Warmer temperatures are also expected to expand the ranges, shorten the outbreak cycles and enhance the survival rates of forest pests such as the spruce budworm and the mountain pine beetle. Insects have short life cycles, high mobility and high reproductive potentials, all of which allow them to quickly exploit new conditions and take advantage of new opportunities. In addition, disturbances may interact in a cumulative manner, whereby increases in one type of disturbance increase the potential for other types of disturbances. For example, in the boreal forest of western Canada, an increase in spruce budworm outbreaks could encourage wildfires by increasing the volume of dead tree matter, which acts as fuel for fires.

Adaptation will play a key role in helping the forestry industry to minimize losses and maximize benefits from climate change. Planned adaptation, whereby future changes are anticipated and forestry practices adjusted accordingly, will be especially important because rotation periods for forests tend to be long and species selected for planting today must be able to withstand and thrive in future climates. One example of planned adaptation is the use of 'fire-smart' landscapes. Fire-smart landscapes, which use such forest management activities as harvesting, regeneration and stand tending to reduce the intensity and spread of wildfire, could substantially reduce the size of future forest fires (Figure 4).
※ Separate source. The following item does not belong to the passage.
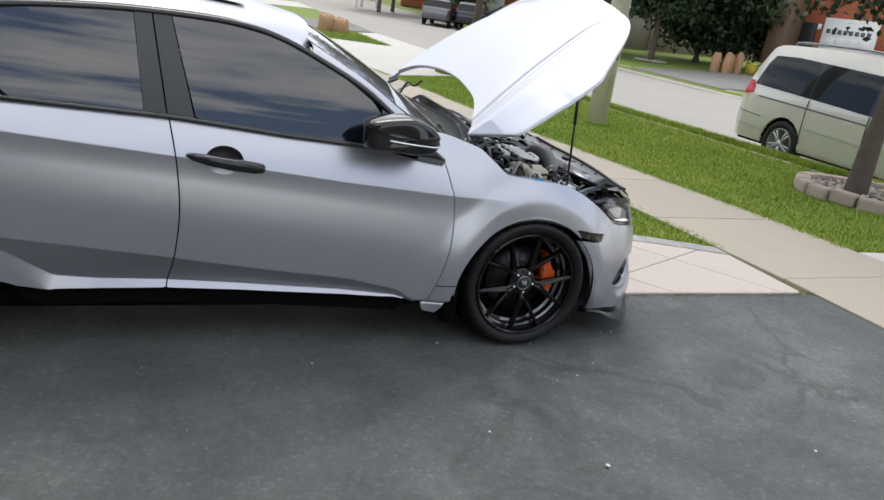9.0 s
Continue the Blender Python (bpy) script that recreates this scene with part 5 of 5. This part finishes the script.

Figure 4: Size of three simulated fires on current (left) and hypothetical 'fire-smart' landscape (right) after a 22-hour fire run. Note the reduction in area burned using the fire-smart management approach. Courtesy of Natural Resources Canada

Key recommendations for facilitating adaptation include improving communication between researchers and the forest management community; increasing the resiliency of the resource base by maintaining forest health and biodiversity; and minimizing non-climatic stresses on forests.